(Exercise prompt):
Repeat the listing exactly as given, omitting every image.
::::
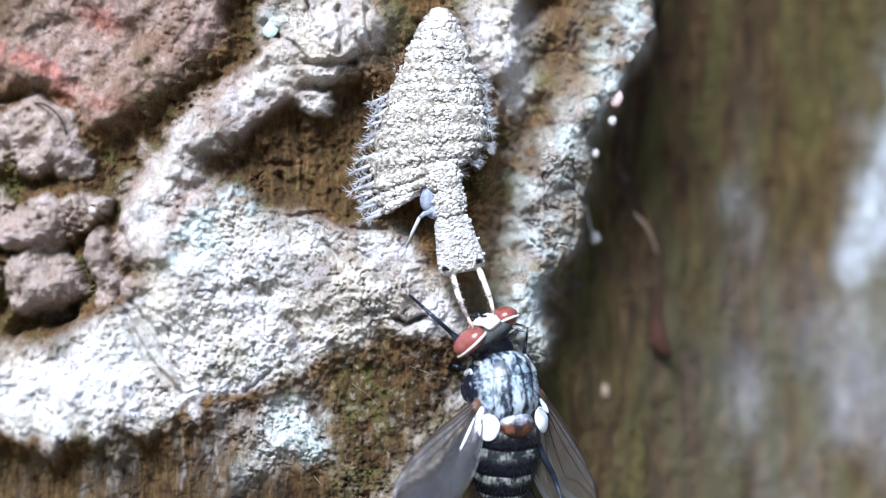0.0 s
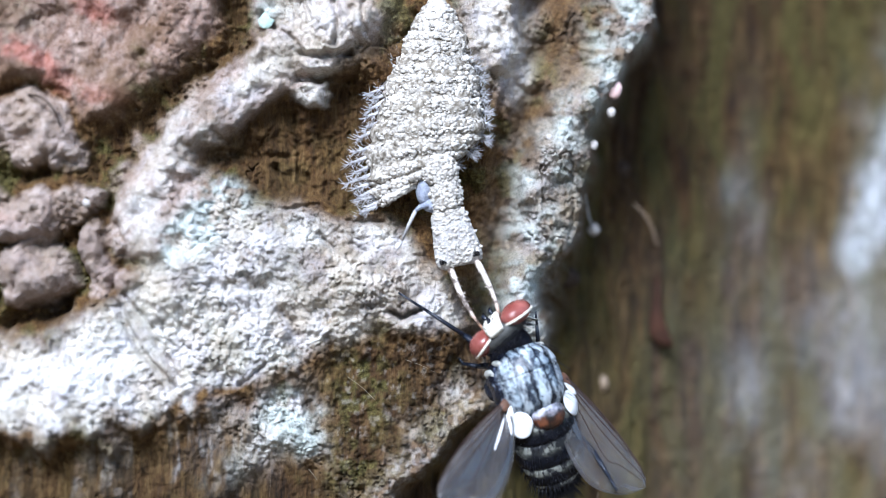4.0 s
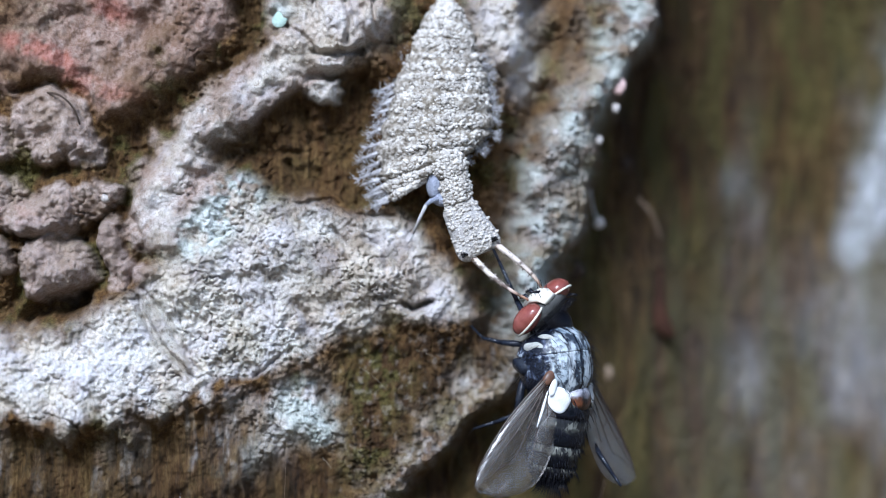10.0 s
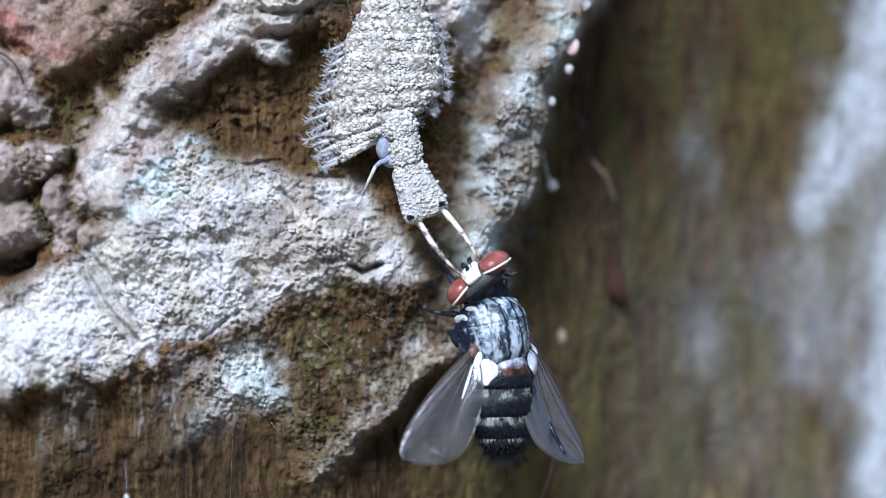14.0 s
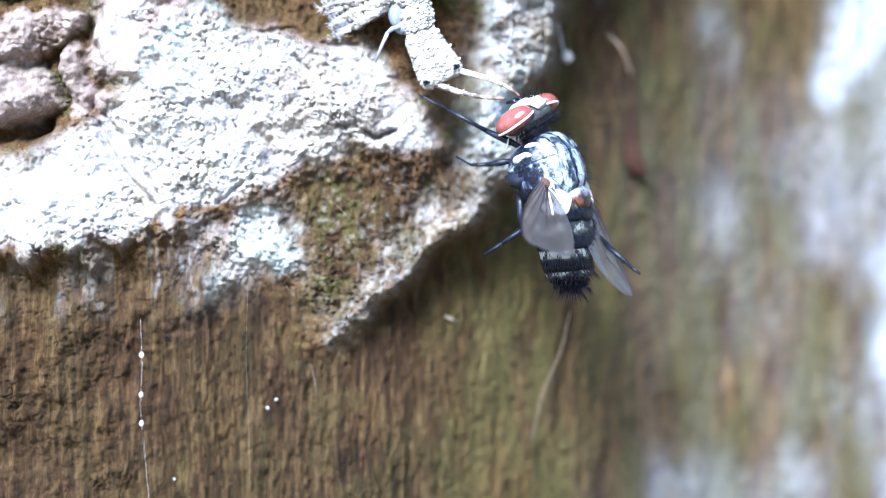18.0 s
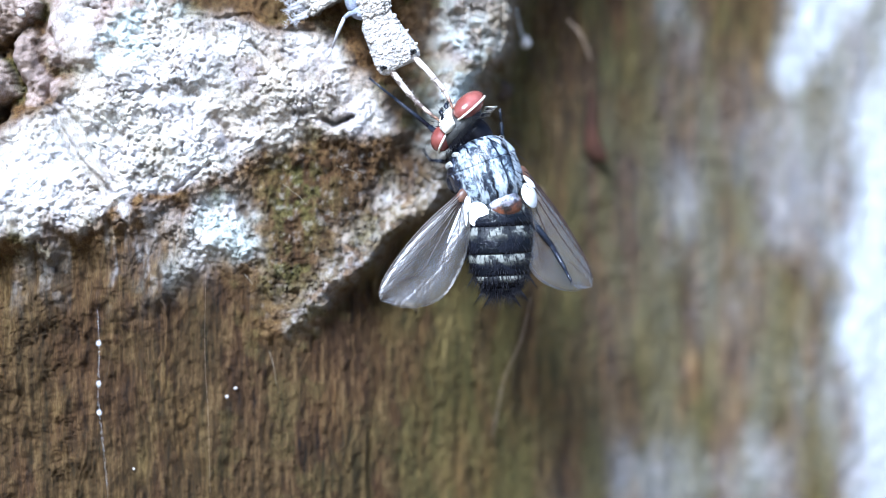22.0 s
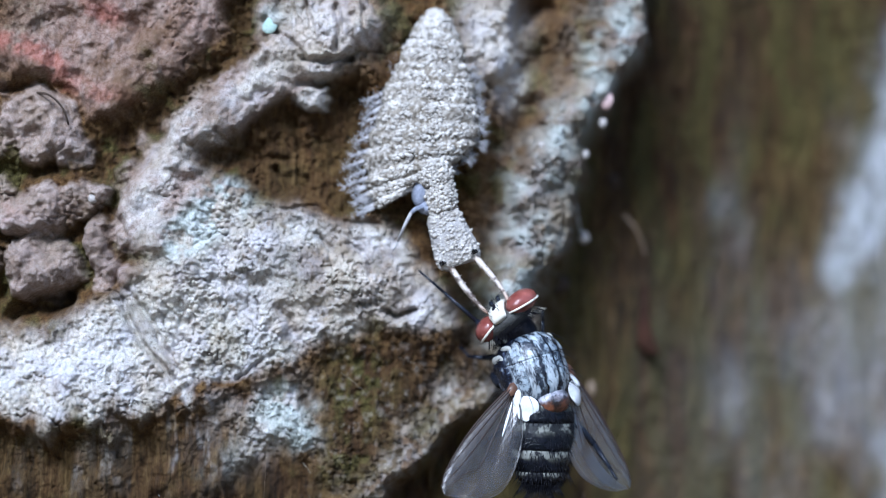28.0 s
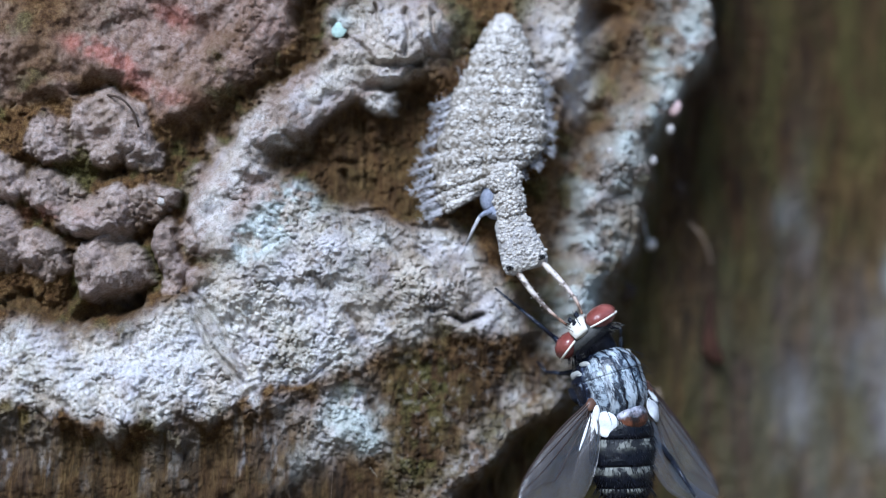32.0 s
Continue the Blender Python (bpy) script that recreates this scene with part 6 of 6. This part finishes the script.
::::
(Solution for this exercise):
0.0 s
4.0 s
10.0 s
14.0 s
18.0 s
22.0 s
28.0 s
32.0 s
Continue the Blender Python (bpy) script that recreates this scene with part 6 of 6. This part finishes the script.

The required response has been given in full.